Teacher Professional Development for STEM (TPDS)

Public schools in the United States need to improve in order to enable students to compete in the global economy and sustain our democratic way of life. Low-income students of color are particularly vulnerable in the current highly stratified educational environment where the least well-prepared receive the fewest educational resources while the best-prepared receive the most educational resources.

The educational discourse since the passage of ‘No Child Left Behind’ has been dominated by an obsession with students’ performance on short answer, rapid fire standardized tests and assertions that poor teachers are the reason for poor student performance. Studies of countries with the highest student performance demonstrate that an entirely different orientation can lead to successful school improvement. Instead of trying to fire poor performing teachers or privatizing public schools, the most successful nations invest in improving teachers’ content knowledge and professional expertise by fostering teachers’ professional learning communities.

The formation of professional learning communities is especially well suited to address the lack of alignment in curriculum between elementary, middle, and secondary schools, including those in the San Diego Union School District (SDUSD). Currently, each segment of the K-12 system designs and implements its own version of curriculum, which disables students when they are promoted to the next segment of the system. Furthermore, the independence of the segments also often requires middle school and high school teachers to cover materials they had anticipated would have been covered in the students’ previous grades.

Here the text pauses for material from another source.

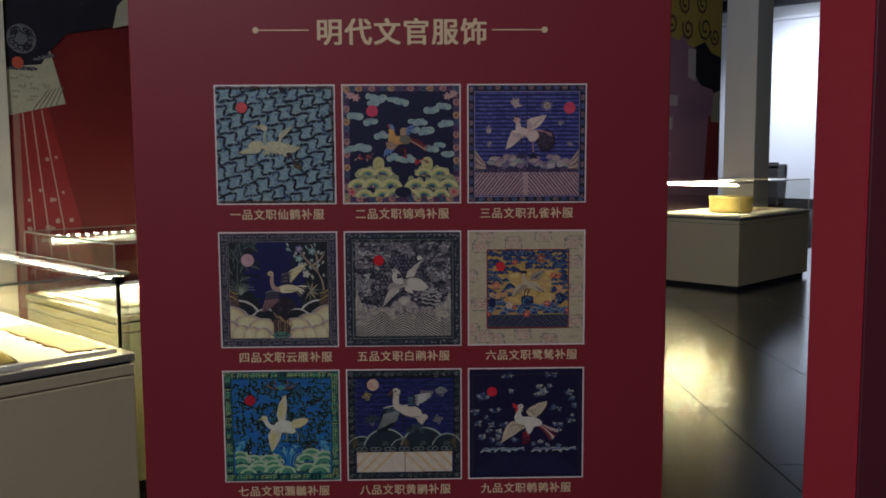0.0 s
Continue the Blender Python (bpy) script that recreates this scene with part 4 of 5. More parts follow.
def art_blue_vine(a, rng):
    """Bright blue cloth with black vines, green key border and green waves."""
    keep, a.lim = a.lim, (0.07, 0.2, 0.93, 0.93)
    vines = []
    for i in range(15):
        for j in range(13):
            x, y = 0.09 + 0.82 * (i + rng.uniform(0.15, 0.85)) / 15, 0.22 + 0.7 * (j + rng.uniform(0.15, 0.85)) / 13
            vines.append((vine(x, y, rng.uniform(0.034, 0.056), rng.choice((0.0, 1.57)) + rng.uniform(-0.5, 0.5), rng.choice((-1, 1))), rng.uniform(0.007, 0.015)))
    for pts, w in vines:
        a.line("scrollwork", pts, w + 0.008, ink(70, 128, 120))
    for pts, w in vines:
        a.line("scrollwork", pts, w, ink(20, 30, 42))
    for pts, w in vines[::2]:
        a.dot("scrollwork", pts[0][0], pts[0][1], 0.012, ink(20, 30, 42), 8)
        a.dot("scrollwork", pts[-1][0], pts[-1][1], 0.005, rng.choice((ink(150, 180, 120), ink(96, 150, 130), ink(176, 136, 124))), 6)
    a.lim = (0.082, 0.07, 0.918, 1)
    for sd, cx in ((1, 0.085), (-1, 0.915)):
        for k in range(6):
            a.add("blue_rock", leaf(cx, 0.18 + 0.025 * k, cx + sd * (0.11 - 0.014 * k), 0.43 - 0.03 * k, 0.075, sd * 0.012, 6, 1.3), (ink(58, 134, 184), ink(38, 92, 160), ink(104, 176, 196))[k % 3])
    a.add("green_wave", rect(0.07, 0.06, 0.93, 0.17), ink(40, 92, 82))
    rims = (ink(196, 214, 172), ink(168, 206, 158), ink(104, 166, 122), ink(66, 132, 104), ink(120, 178, 134), ink(52, 112, 96), ink(36, 84, 78))
    for row, (y, n, r) in enumerate(((0.2, 7, 0.085), (0.155, 6, 0.095), (0.085, 6, 0.11), (0.065, 3, 0.09))):
        for k in range(n):
            x = 0.5 + (k - (n - 1) / 2) * 0.82 / (n - 0.4) + rng.uniform(-0.014, 0.014)
            yy = y + 0.03 * math.cos(x * 9) * (row < 2) + rng.uniform(-0.01, 0.01)
            q = r * rng.uniform(0.85, 1.1)
            a.mound("green_wave", x, yy, q, q * 0.72, rims)
            if row < 3:
                for t in range(7):
                    fx, fy = x + q * 0.9 + rng.uniform(-0.03, 0.03), yy + 0.03 + rng.uniform(-0.02, 0.03)
                    a.dot("green_wave", fx, fy, rng.uniform(0.008, 0.015), rng.choice((ink(208, 220, 190), ink(182, 206, 164), ink(214, 210, 190))), 8)
                    a.line("green_wave", coil(fx, fy, 0.008, 0.8, 70 * t, 1, 6), 0.0035, ink(112, 160, 124))
    tones = (ink(44, 118, 186), ink(100, 174, 206), ink(34, 84, 156), ink(62, 140, 196), ink(140, 198, 202))
    for k in range(13):
        u = k / 12
        tx, ty = 0.425 + 0.245 * u, 0.335 - 0.10 * abs(u - 0.45) + (0.018 if k % 2 else -0.012)
        bx, by = 0.53 + 0.05 * u + 0.012 * math.sin(k * 2.3), 0.12 + 0.012 * (k % 3)
        a.line("blue_rock", bez((bx, by), (0.55 + 0.03 * u, 0.25), (tx, ty), 8), 0.034, tones[k % 5], -0.25)
        a.line("blue_rock", bez((bx + 0.006, by + 0.02), (0.556 + 0.03 * u, 0.25), (tx, ty - 0.012), 8), 0.006, tones[(k + 2) % 5])
    for k in range(12):
        a.dot("blue_rock", 0.43 + 0.02 * k, 0.318 + 0.014 * math.sin(k * 1.9) - 0.06 * abs(k / 11 - 0.45), 0.016, tones[(k * 2) % 4], 8)
    a.mound("green_wave", 0.54, 0.065, 0.075, 0.07, rims)
    a.lim = keep
    for x0, y0, x1, y1 in ((0, 0, 1, 0.066), (0, 0.934, 1, 1), (0, 0.066, 0.068, 0.934), (0.932, 0.066, 1, 0.934)):
        a.add("border", rect(x0, y0, x1, y1), ink(40, 84, 82))
    for k in range(152):
        f, side = (k // 4 + rng.uniform(0.25, 0.75)) / 38, k % 4
        w, h, m = rng.uniform(0.009, 0.02), rng.uniform(0.012, 0.024), rng.choice((ink(158, 190, 126), ink(122, 178, 126), ink(176, 194, 126), ink(20, 36, 42)))
        x, y = ((f, 0.966), (f, 0.033), (0.034, f), (0.966, f))[side]
        if side > 1:
            w, h = h, w
        a.add("border", rect(x - w * 0.7, y - h * 0.7, x + w * 0.7, y + h * 0.7), rng.choice((ink(22, 44, 50), ink(44, 110, 104), ink(24, 56, 58), ink(60, 124, 104))))
        a.line("border", [(x - w, y - h), (x - w, y + h), (x + w, y + h), (x + w, y - 0.2 * h), (x, y - 0.2 * h)][:rng.choice((3, 4, 5))], 0.0075, m)
        a.line("border", [(x - w, y), (x + w * 1.6, y)] if side < 2 else [(x, y - h), (x, y + h * 1.6)], 0.006, m)
    for sd in (-1, 1):
        for k in range(4):
            a.line("top_spray", bez((0.5 + sd * 0.015, 0.835), (0.5 + sd * (0.05 + 0.02 * k), 0.84), (0.5 + sd * (0.06 + 0.035 * k), 0.935 - 0.02 * k), 6), 0.013, (ink(150, 112, 92), ink(60, 62, 56))[k % 2], 0.5)
    a.add("top_spray", ell(0.5, 0.855, 0.03, 0.024, 0, 12), ink(84, 160, 150))
    f = "white_figure"
    lo, hi, tip = ink(226, 218, 184), ink(238, 234, 212), ink(222, 208, 140)
    a.add(f, [(0.47, 0.50), (0.40, 0.47), (0.375, 0.42), (0.385, 0.34), (0.405, 0.265), (0.44, 0.31), (0.475, 0.37), (0.50, 0.45)], lo)
    a.add(f, [(0.40, 0.45), (0.39, 0.36), (0.405, 0.275), (0.43, 0.33), (0.45, 0.43)], tip)
    a.add(f, [(0.47, 0.55), (0.455, 0.61), (0.475, 0.70), (0.515, 0.775), (0.54, 0.785), (0.548, 0.70), (0.54, 0.61), (0.53, 0.54)], lo)
    a.add(f, [(0.465, 0.60), (0.485, 0.70), (0.52, 0.765), (0.515, 0.66), (0.50, 0.58)], tip)
    a.add(f, ell(0.525, 0.50, 0.09, 0.058, -8, 20), hi)
    a.add(f, ell(0.57, 0.465, 0.05, 0.03, -14, 14), hi)
    a.add(f, [(0.58, 0.52), (0.60, 0.56), (0.68, 0.578), (0.72, 0.572), (0.735, 0.55), (0.70, 0.515), (0.66, 0.49), (0.59, 0.48)], ink(228, 218, 160))
    for k in range(5):
        a.line(f, [(0.61, 0.52 + 0.006 * k), (0.715, 0.52 + 0.012 * k)], 0.005, tip)
    a.line(f, bez((0.485, 0.505), (0.39, 0.46), (0.355, 0.56)), 0.05, hi, 0.3)
    a.add(f, ell(0.347, 0.575, 0.03, 0.026, -20, 12), ink(232, 222, 170))
    a.add(f, leaf(0.34, 0.57, 0.29, 0.565, 0.016), ink(200, 186, 96))
    for x in (0.53, 0.63):
        a.line(f, [(x, 0.455), (x + 0.012, 0.41), (x + 0.008, 0.36)], 0.009, ink(150, 150, 100))
    a.dot("sun_disc", 0.225, 0.742, 0.047, ink(196, 28, 48), 22)
    return {"white_figure": "cream-white figure motif", "green_wave": "green scalloped waves", "border": "green and yellow key border", "sun_disc": "red sun disc"}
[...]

We propose TPDS, a collaborative project between Science Education Association of San Diego (SEASAND), UCSD, SDUSD to build a model system to demonstrate the viability of “vertical teaming” among K-12 teachers in order to align the science curriculum and instruction in elementary, middle, and secondary schools. Our pilot program will be situated in the San Diego cluster of high schools, middle schools, and elementary schools within the San Diego Unified School District. We have chosen the science curriculum, starting with Earth Sciences, to test our model because of the expertise and years of experience in vertical teaming of the educators associated with SEASAND, which is the California Subject Matter project serving San Diego County. We will leverage the work done by SEASAND on Climate Change last summer. The California Math Project has expressed an interest to extend this model to their subject matters. The sustainability of this effort will be ensured by the involvement of UCSD Extension in structuring the process and learning from this pilot into courses that can be offered to teams of teachers who can develop this type of teaming model and create positive STEM outcomes in their own school cluster and subject matter. CREATE will manage this project and will work on this pilot project to its successful completion including evaluation and, in parallel, record and abstract the knowledge for future use by UCSD Extension.